→ **Supplied information**

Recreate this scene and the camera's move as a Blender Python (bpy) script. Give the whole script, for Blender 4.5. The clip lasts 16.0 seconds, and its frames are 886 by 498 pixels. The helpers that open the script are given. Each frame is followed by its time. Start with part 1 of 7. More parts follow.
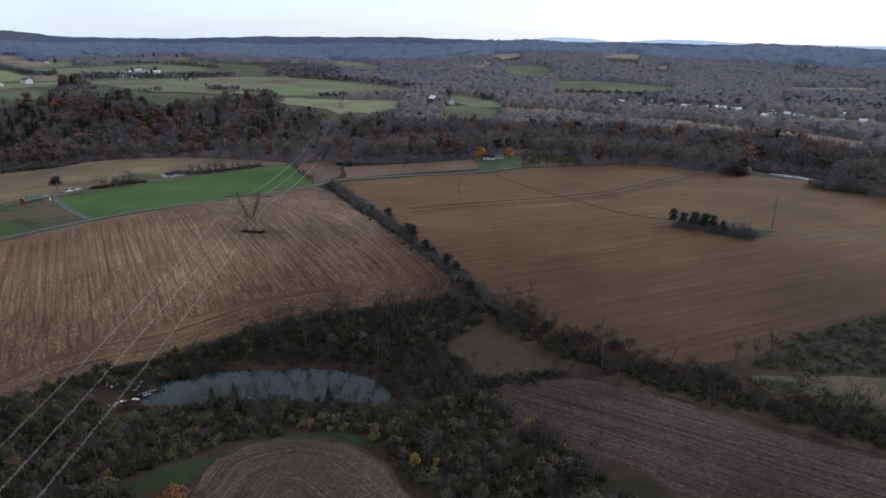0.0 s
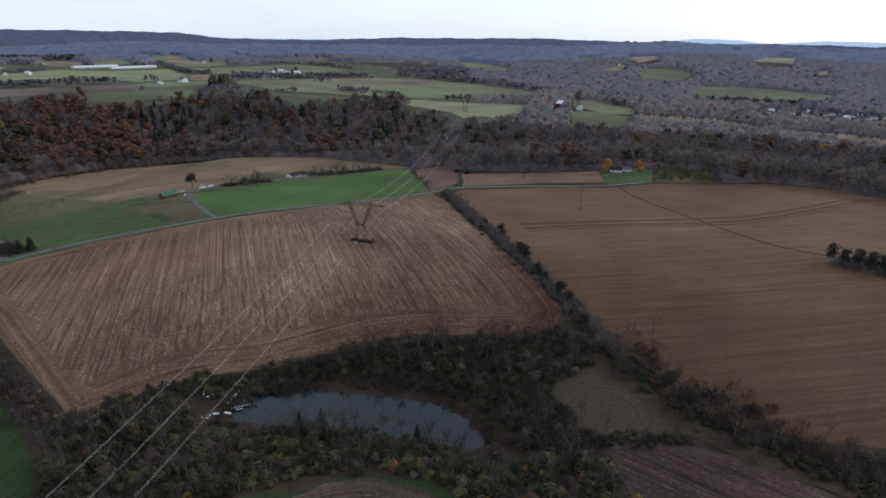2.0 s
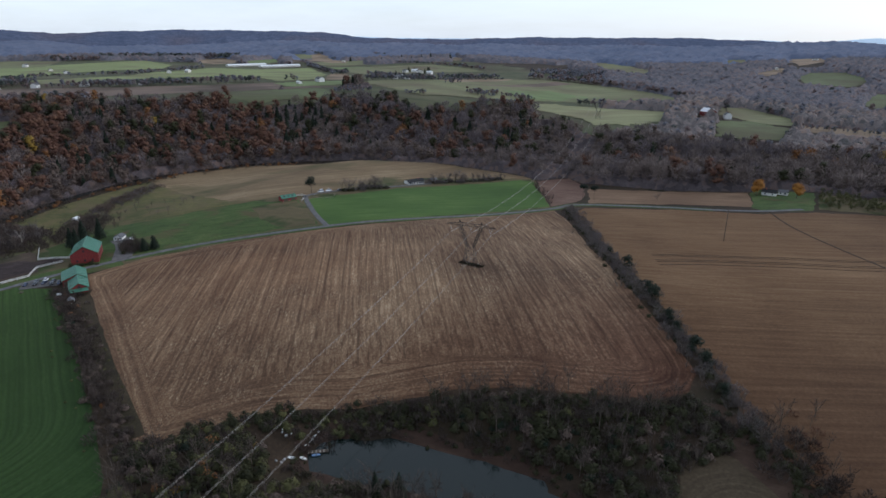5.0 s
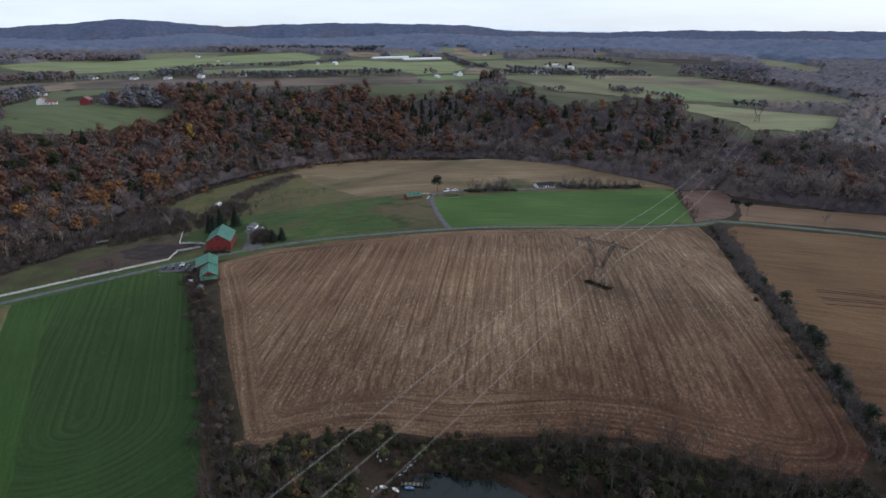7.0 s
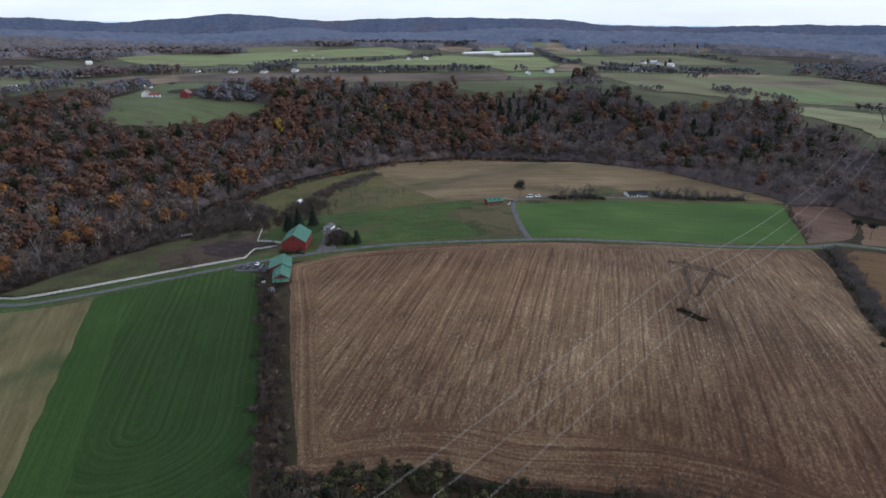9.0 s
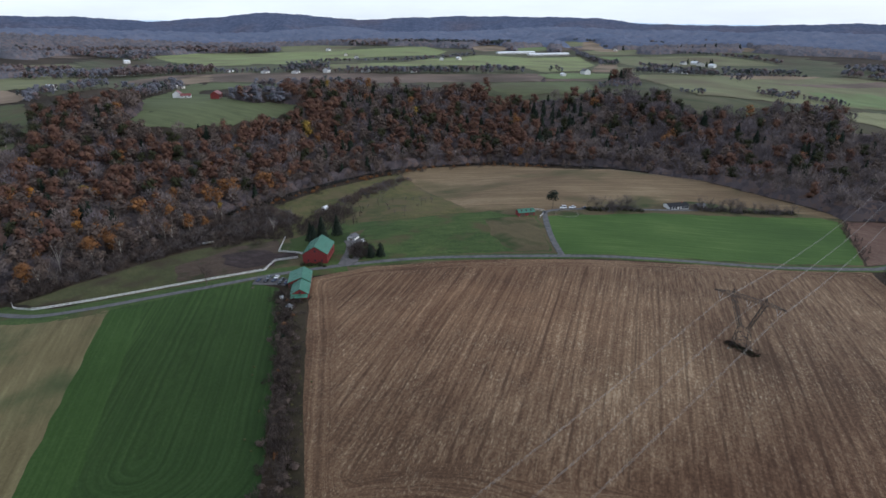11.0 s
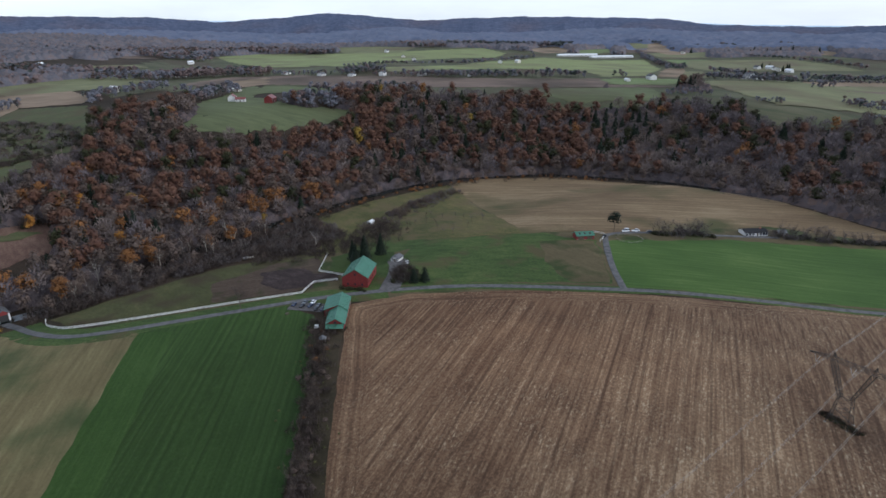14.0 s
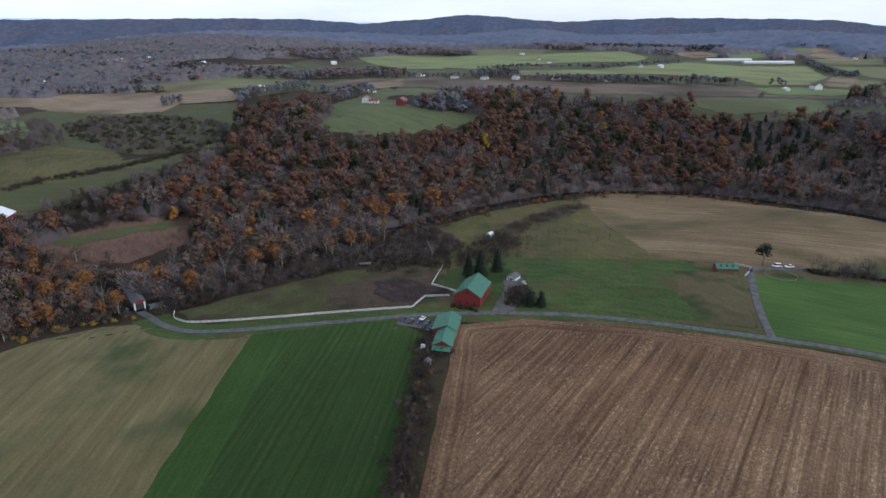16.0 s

→ **Written task**
Set every line down exactly as written, leaving each picture out.

→ **Answer in full**
Recreate this scene and the camera's move as a Blender Python (bpy) script. Give the whole script, for Blender 4.5. The clip lasts 16.0 seconds, and its frames are 886 by 498 pixels. The helpers that open the script are given. Each frame is followed by its time. Start with part 1 of 7. More parts follow.
0.0 s
2.0 s
5.0 s
7.0 s
9.0 s
11.0 s
14.0 s
16.0 s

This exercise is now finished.